La direction d'Air France a mis une nouvelle proposition sur la table mercredi soir pour tenter de mettre fin à la grève des pilotes, qui ne semble pas en voie de s'essouffler avec quatre avions sur dix prévus jeudi.
Au troisième jour de grève, "la profession est derrière nous, la mobilisation est forte, ça montre que notre combat est juste", a déclaré Jean-Louis Barber, président du SNPL AF Alpa (syndicat majoritaire), à l'issue de la première assemblée générale organisée depuis le début du conflit par les trois syndicats en grève (SNPL, Spaf, Alter).
Plus de 250 pilotes ont pris part à la réunion. A leur sortie, la plupart refusaient de parler à la presse. Le message de l'AG était "tenir bon sur le contrat unique", a résumé François Hamant, d'Alter (non représentatif).
Ce contrat pilote unique pour toutes les compagnies du groupe Air France (Air France, Transavia, Hop!) est la condition posée par les syndicats pour soutenir les projets de développement de la filiale low cost du groupe Transavia, à l'origine du conflit.
Trop cher, répond la direction. Pour réagir à la concurrence toujours plus vive de transporteurs à bas coûts, le groupe AF-KLM souhaite développer la flotte de Transavia en France en attirant des volontaires d'Air France. Il veut aussi ouvrir de nouvelles bases Transavia en Europe dès 2015, avec des pilotes sous contrats locaux.
Après avoir proposé mardi de limiter temporairement l'extension de Transavia à 30 avions en France jusqu'en 2019, Air France a mis sur la table mercredi soir une deuxième offre: conclure avec les syndicats un accord délimitant précisément les activités de Transavia en France, en Hollande et ailleurs en Europe.
Interrogé par l'AFP, le porte-parole du Spaf Julien Duboz a jugé que ce n'était "pas acceptable", cette offre revenant selon lui à "repousser le tas de sable", a-t-il dit en renvoyant aux risques de "délocalisations".

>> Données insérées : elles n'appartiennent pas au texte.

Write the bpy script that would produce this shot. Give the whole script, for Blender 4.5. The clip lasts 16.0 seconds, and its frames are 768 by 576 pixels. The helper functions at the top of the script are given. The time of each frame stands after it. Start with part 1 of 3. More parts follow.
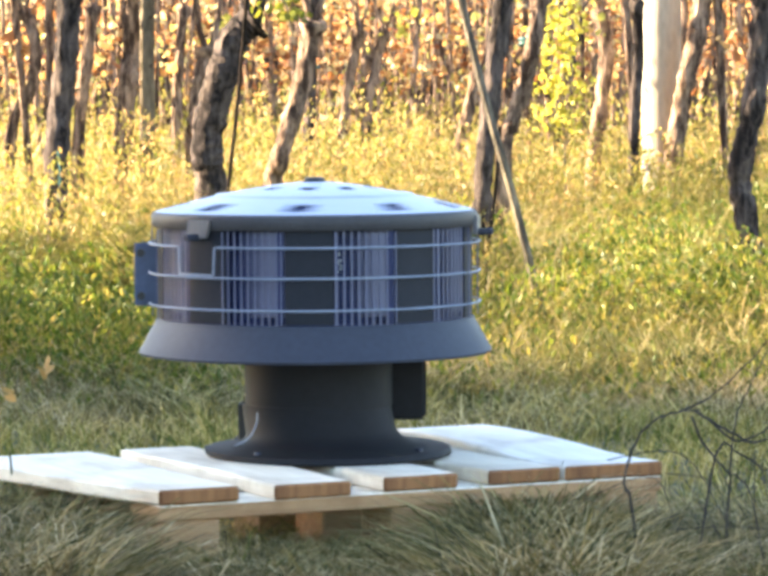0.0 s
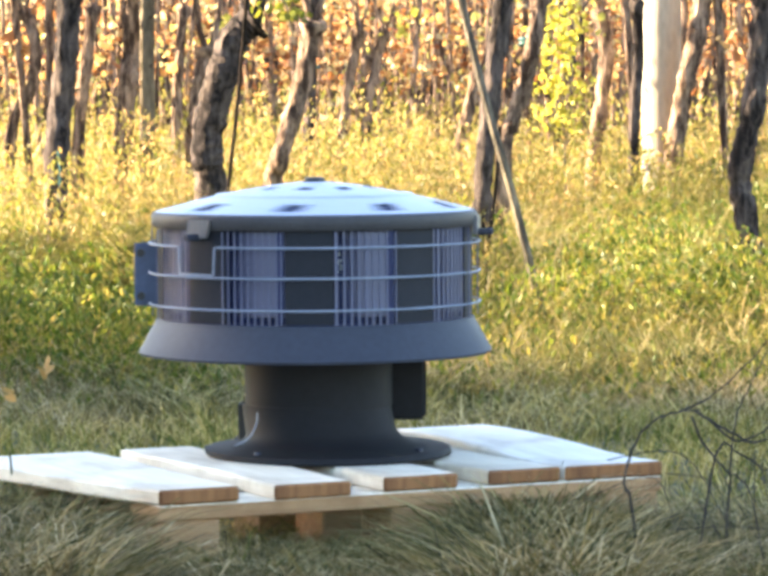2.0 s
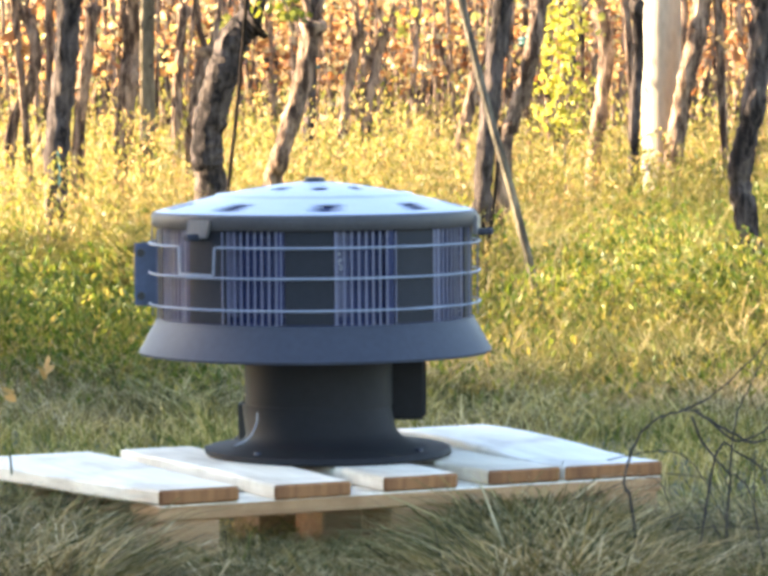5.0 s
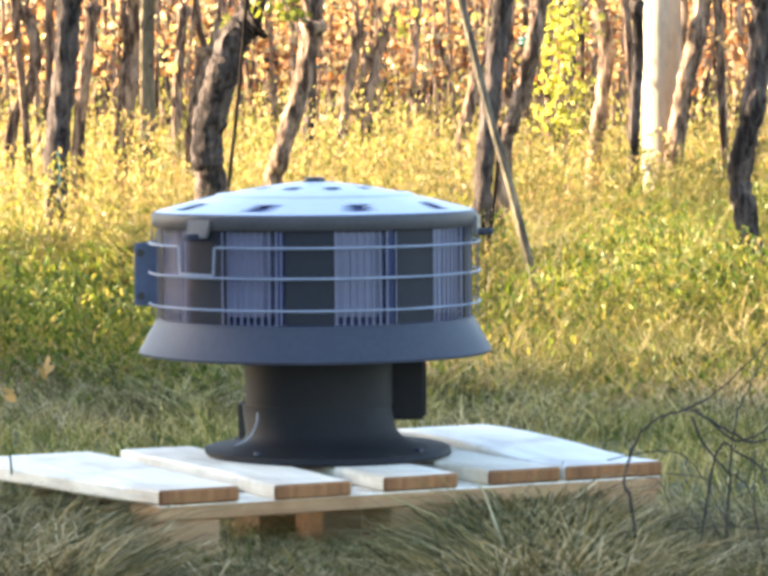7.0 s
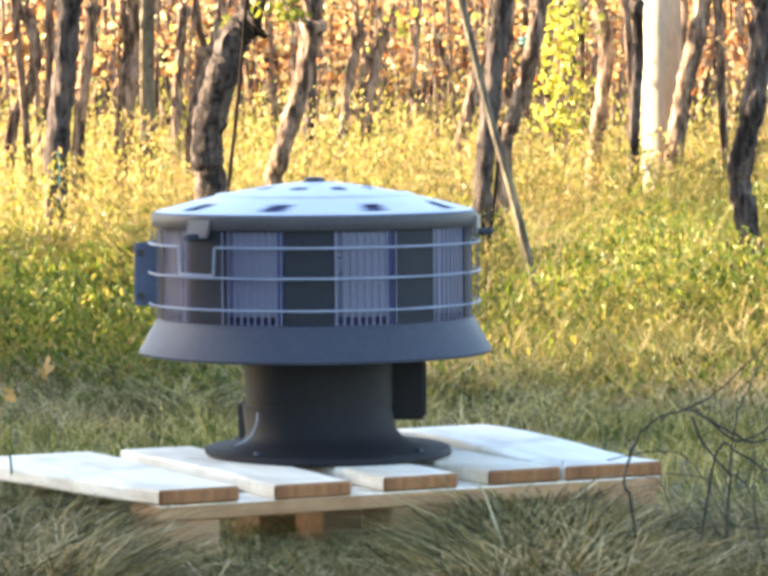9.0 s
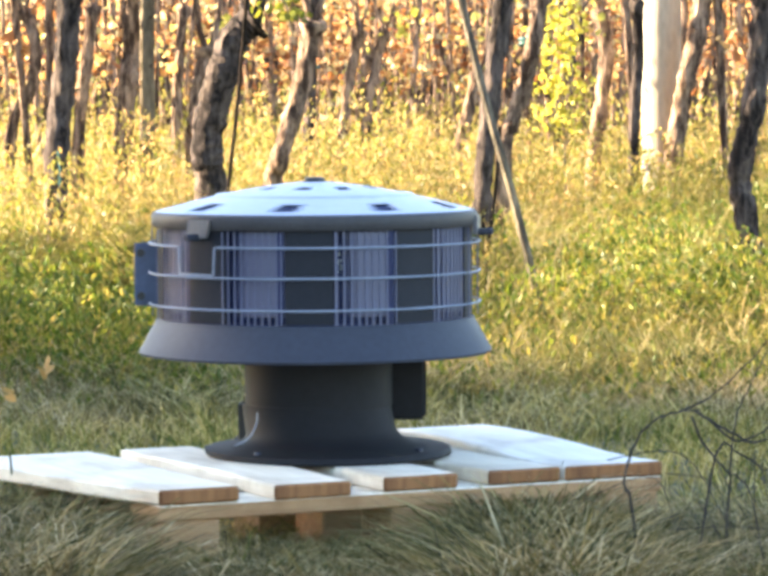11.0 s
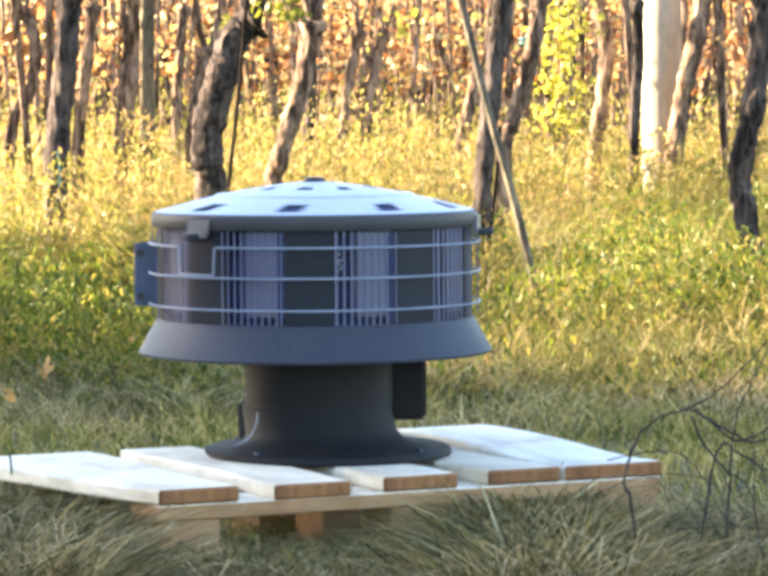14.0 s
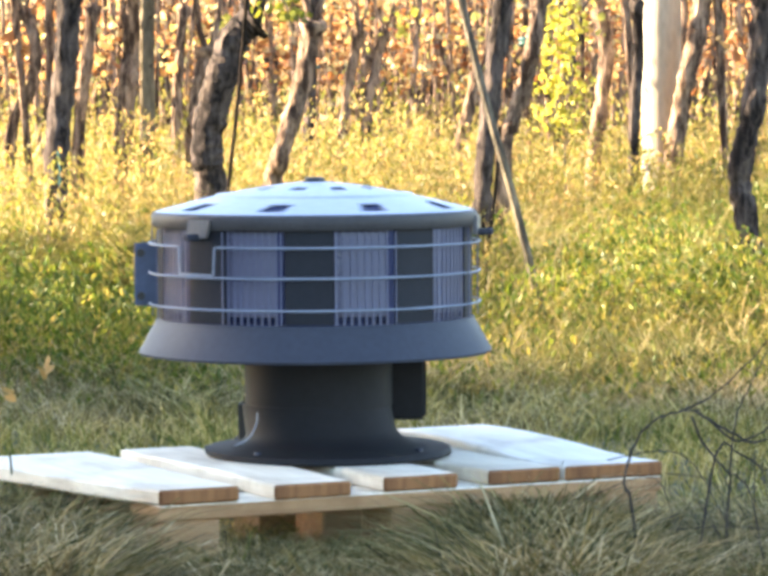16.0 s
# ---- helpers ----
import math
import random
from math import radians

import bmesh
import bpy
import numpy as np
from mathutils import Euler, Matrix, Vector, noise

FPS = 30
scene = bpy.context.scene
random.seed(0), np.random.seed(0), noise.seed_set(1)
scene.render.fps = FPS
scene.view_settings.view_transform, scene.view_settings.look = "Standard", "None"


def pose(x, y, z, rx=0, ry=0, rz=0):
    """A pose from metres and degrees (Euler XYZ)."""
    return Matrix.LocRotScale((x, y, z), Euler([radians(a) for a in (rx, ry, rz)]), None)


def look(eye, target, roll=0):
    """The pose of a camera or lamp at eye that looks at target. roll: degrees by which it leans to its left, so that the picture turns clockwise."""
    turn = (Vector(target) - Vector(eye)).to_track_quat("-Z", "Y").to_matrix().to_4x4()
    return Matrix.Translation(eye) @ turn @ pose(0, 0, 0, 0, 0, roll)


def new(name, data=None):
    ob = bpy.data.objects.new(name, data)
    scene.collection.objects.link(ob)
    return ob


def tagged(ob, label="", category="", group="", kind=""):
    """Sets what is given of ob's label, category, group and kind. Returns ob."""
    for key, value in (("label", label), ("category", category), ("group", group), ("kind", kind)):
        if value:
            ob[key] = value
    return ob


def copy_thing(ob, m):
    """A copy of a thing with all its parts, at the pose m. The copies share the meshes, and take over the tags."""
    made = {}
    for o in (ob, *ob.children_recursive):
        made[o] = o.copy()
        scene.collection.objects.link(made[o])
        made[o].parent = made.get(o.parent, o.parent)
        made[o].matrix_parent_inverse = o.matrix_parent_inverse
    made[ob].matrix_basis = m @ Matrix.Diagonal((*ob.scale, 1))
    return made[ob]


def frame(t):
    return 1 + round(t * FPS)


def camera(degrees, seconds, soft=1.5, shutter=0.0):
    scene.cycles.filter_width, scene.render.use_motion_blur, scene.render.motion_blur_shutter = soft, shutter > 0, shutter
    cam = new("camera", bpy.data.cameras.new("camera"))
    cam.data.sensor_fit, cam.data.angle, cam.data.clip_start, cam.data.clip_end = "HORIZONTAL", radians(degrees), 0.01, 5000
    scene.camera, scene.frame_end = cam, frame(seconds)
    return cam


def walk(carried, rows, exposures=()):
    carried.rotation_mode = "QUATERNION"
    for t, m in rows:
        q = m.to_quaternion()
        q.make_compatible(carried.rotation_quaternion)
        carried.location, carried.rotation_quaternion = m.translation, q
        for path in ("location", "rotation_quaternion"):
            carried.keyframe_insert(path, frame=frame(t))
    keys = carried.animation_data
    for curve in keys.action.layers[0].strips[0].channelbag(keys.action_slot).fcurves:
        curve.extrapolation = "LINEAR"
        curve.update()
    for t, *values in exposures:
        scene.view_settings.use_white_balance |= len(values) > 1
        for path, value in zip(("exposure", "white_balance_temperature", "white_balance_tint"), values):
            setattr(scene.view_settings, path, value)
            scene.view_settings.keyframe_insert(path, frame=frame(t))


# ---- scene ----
# Camera: still, on a tripod about 0.67 m above the grass, with a long lens.
FOV = 12.97
cam = camera(FOV, 16.0, soft=4.0, shutter=0.6)
EYE = Vector((0.0, 0.0, 0.673))
CAM_POSE = pose(*EYE, 90.0 - 3.218, 0, 0)
walk(cam, [(0.0, CAM_POSE), (16.0, CAM_POSE)], exposures=[(0.0, 3.48, 6430, 13), (16.0, 3.48, 6430, 13)])

# ---- world, sun ----
SUN_FROM = Vector((-0.980, 0.20, 0.0)).normalized()
SUN_ELEV = radians(18.0)
world = bpy.data.worlds.new("sky")
scene.world = world
world.use_nodes = True
wn = world.node_tree
sky = wn.nodes.new("ShaderNodeTexSky")
sky.sky_type = "NISHITA"
sky.sun_disc = False
sky.sun_elevation = SUN_ELEV
sky.sun_rotation = math.atan2(SUN_FROM.x, SUN_FROM.y)
wn.links.new(sky.outputs[0], wn.nodes["Background"].inputs[0])
wn.nodes["Background"].inputs[1].default_value = 0.084
sun = new("sun", bpy.data.lights.new("sun", "SUN"))
sun.data.energy = 5.0
sun.data.angle = radians(0.53)
sun.data.color = (1.0, 0.82, 0.57)
sun_at = SUN_FROM * math.cos(SUN_ELEV) + Vector((0, 0, math.sin(SUN_ELEV)))
sun.matrix_world = look(sun_at * 60, (0, 0, 0))


# ---- materials ----
def material(name, build, rough=None, metal=0.0, spec=0.5):
    """A node material; build(nt, bsdf) wires its colour and relief."""
    m = bpy.data.materials.new(name)
    m.use_nodes = True
    b = m.node_tree.nodes["Principled BSDF"]
    b.inputs["Roughness"].default_value = rough or 0.6
    b.inputs["Metallic"].default_value = metal
    b.inputs["Specular IOR Level"].default_value = spec
    build(m.node_tree, b)
    return m



def ramp(nt, fac, stops):
    r = nt.nodes.new("ShaderNodeValToRGB")
    els = r.color_ramp.elements
    while len(els) < len(stops):
        els.new(0.5)
    for e, (p, c) in zip(els, stops):
        e.position, e.color = p, (*c, 1)
    nt.links.new(fac, r.inputs[0])
    return r.outputs[0]


def noise_fac(nt, scale, detail=4.0, stretch=(1, 1, 1), space="Object", rough=0.6):
    co = nt.nodes.new("ShaderNodeTexCoord")
    mp = nt.nodes.new("ShaderNodeMapping")
    mp.inputs["Scale"].default_value = stretch
    n = nt.nodes.new("ShaderNodeTexNoise")
    n.inputs["Scale"].default_value = scale
    n.inputs["Detail"].default_value = detail
    n.inputs["Roughness"].default_value = rough
    nt.links.new(co.outputs[space], mp.inputs[0])
    nt.links.new(mp.outputs[0], n.inputs["Vector"])
    return n.outputs["Fac"]


def blend(nt, fac, a, b, mode="MIX"):
    x = nt.nodes.new("ShaderNodeMix")
    x.data_type, x.blend_type = "RGBA", mode
    for sock, v in ((x.inputs[0], fac), (x.inputs[6], a), (x.inputs[7], b)):
        if isinstance(v, (int, float)):
            sock.default_value = v
        elif isinstance(v, tuple):
            sock.default_value = (*v, 1)
        else:
            nt.links.new(v, sock)
    return x.outputs[2]


def bump(nt, b, fac, strength, dist):
    n = nt.nodes.new("ShaderNodeBump")
    n.inputs["Strength"].default_value = strength
    n.inputs["Distance"].default_value = dist
    nt.links.new(fac, n.inputs["Height"])
    nt.links.new(n.outputs[0], b.inputs["Normal"])


def paint_like(dark, light, scale, bump_s, stretch=(1, 1, 1), gloss=(0.42, 0.6)):
    def build(nt, b):
        big = noise_fac(nt, scale, 5, stretch)
        fine = noise_fac(nt, scale * 14, 3, stretch)
        c = ramp(nt, big, [(0.3, dark), (0.72, light)])
        c2 = ramp(nt, fine, [(0.35, (0.72, 0.72, 0.72)), (0.65, (1, 1, 1))])
        nt.links.new(blend(nt, 0.6, c, c2, "MULTIPLY"), b.inputs["Base Color"])
        bump(nt, b, fine, bump_s, 0.002)
        r = ramp(nt, big, [(0.3, (gloss[0],) * 3), (0.7, (gloss[1],) * 3)])
        nt.links.new(r, b.inputs["Roughness"])
    return build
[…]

Le SNPL n'avait pas réagi dans l'immédiat. Selon la compagnie, les négociations doivent reprendre jeudi à 10H00.
60% de pilotes en grève
Défendant leurs conditions de travail, plutôt avantageuses, les syndicats disent craindre à terme des transferts de lignes vers la low cost. Selon une source interne d'Air France, le coût horaire des pilotes est 40% plus élevé chez Air France que chez Transavia. Les pilotes d'Air France sont en moyenne payés entre 75.000 et 250.000 euros brut annuels.
Depuis lundi, la grève est massivement suivie, par 60% des pilotes selon la direction (75% selon le SNPL). Autant de grévistes se sont déclarés pour jeudi, selon la compagnie, malgré l'appel du Premier ministre Manuel Valls à "arrêter" cette grève" qui "n'est pas comprise".Auparavant, le ministre de l'Économie Emmanuel Macron avait appelé l'entreprise "à quelques concessions".
C'est un "projet de développement", "je ne comprends pas pourquoi tout le monde ne veut pas s'y associer", a dit le PDG d'AF-KLM Alexandre de Juniac, lors d'une visite à Roissy pour remercier les pilotes qui volent.
Selon Air France, 40% des vols ont été assurés mercredi, comme la veille, avec dans certains aéroports jusqu'à 90% d'annulations. La direction annonce pour jeudi "42% de vols maintenus". Le SNPL estime que la direction minore le taux d'annulations en comptabilisant notamment des vols Hop! exploités pour le compte d'Air France.
Air France recommande toujours à ses clients ayant un vol d'ici au 22 de reporter leur voyage ou changer leur billet sans frais. Un mouvement d'une semaine serait le plus long conflit mené par des pilotes d'Air France (groupe Air France-KLM) depuis 1998. La direction évalue son coût de 10 à 15 millions d'euros par jour, hors dédommagements.
Si le conflit continue, "il pourrait mettre en péril les emplois de l'entreprise", s'est alarmé le syndicat FO des agents de maintenance. Il déplore - comme la CFE-CGC et la CFDT - que cette grève sape les efforts réalisés par les salariés depuis 2012.
Le préavis reconductible du SNPL court jusqu'au 22 septembre, ceux du Spaf (deuxième syndicat) et Alter (non représentatif) jusqu'au 20. Le SNPL AF Alpa décidera vendredi s'il reconduit au-delà lundi le mouvement. Le syndicat, qui défendra sa première place en mars prochain lors des élections professionnelles, "ne peut plus faire marche arrière", observait un représentant syndical.